When you handle returns professionally, customers remember the positive experience — not the problem. They leave reviews mentioning how easy the process was. They recommend your store to friends. They become repeat buyers who trust you with larger orders. In a market where suppliers and products are largely interchangeable, your service experience is what sets you apart.
Measuring What Matters
Track your return rate by product, by supplier, and by reason code. If a particular item has a return rate above 10%, it needs attention — either update the listing with better descriptions, negotiate with the supplier for quality improvements, or cut it from your catalog entirely. Products that consistently generate returns are not profitable, even if their sale numbers look good.
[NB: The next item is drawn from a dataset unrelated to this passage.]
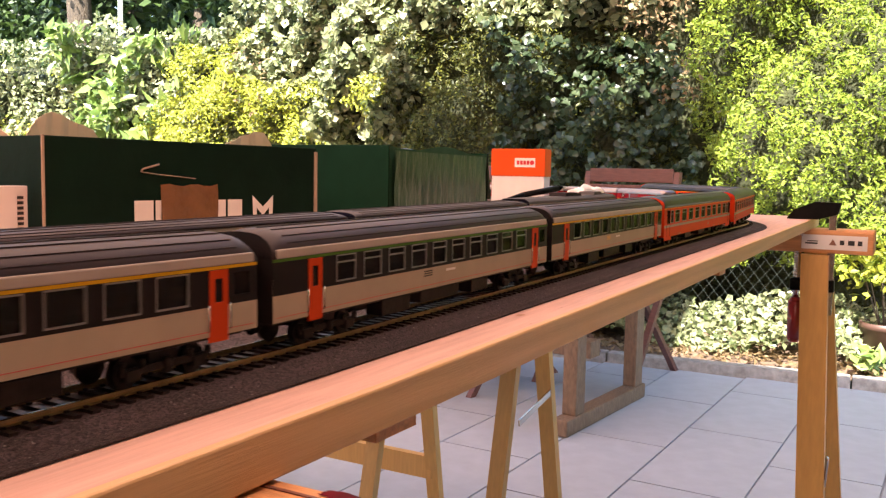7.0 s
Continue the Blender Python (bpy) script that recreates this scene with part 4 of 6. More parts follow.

Over time, this data becomes one of your most valuable business assets. It tells you exactly which suppliers and products to scale and which to drop. It helps you predict cash flow. It even reveals seasonal patterns — certain categories might see higher return rates during holiday rushes when shipping times are unpredictable. Use that knowledge to adjust your offerings and your customer messaging proactively.
Final Thoughts
Returns are not a sign of failure in dropshipping. They are a normal part of ecommerce that every successful store learns to manage. The difference between struggling stores and thriving ones is not the absence of returns — it is having a system in place to handle them smoothly, learn from the data, and turn the experience into long-term customer loyalty.
Start by auditing your current returns process today. If you do not have a written policy, write one. If you handle returns manually, research automation tools. If you have never asked a supplier about their return policy, send that message before your next order. Small improvements compound over time, and getting returns right is one of the highest-leverage changes you can make for your dropshipping business.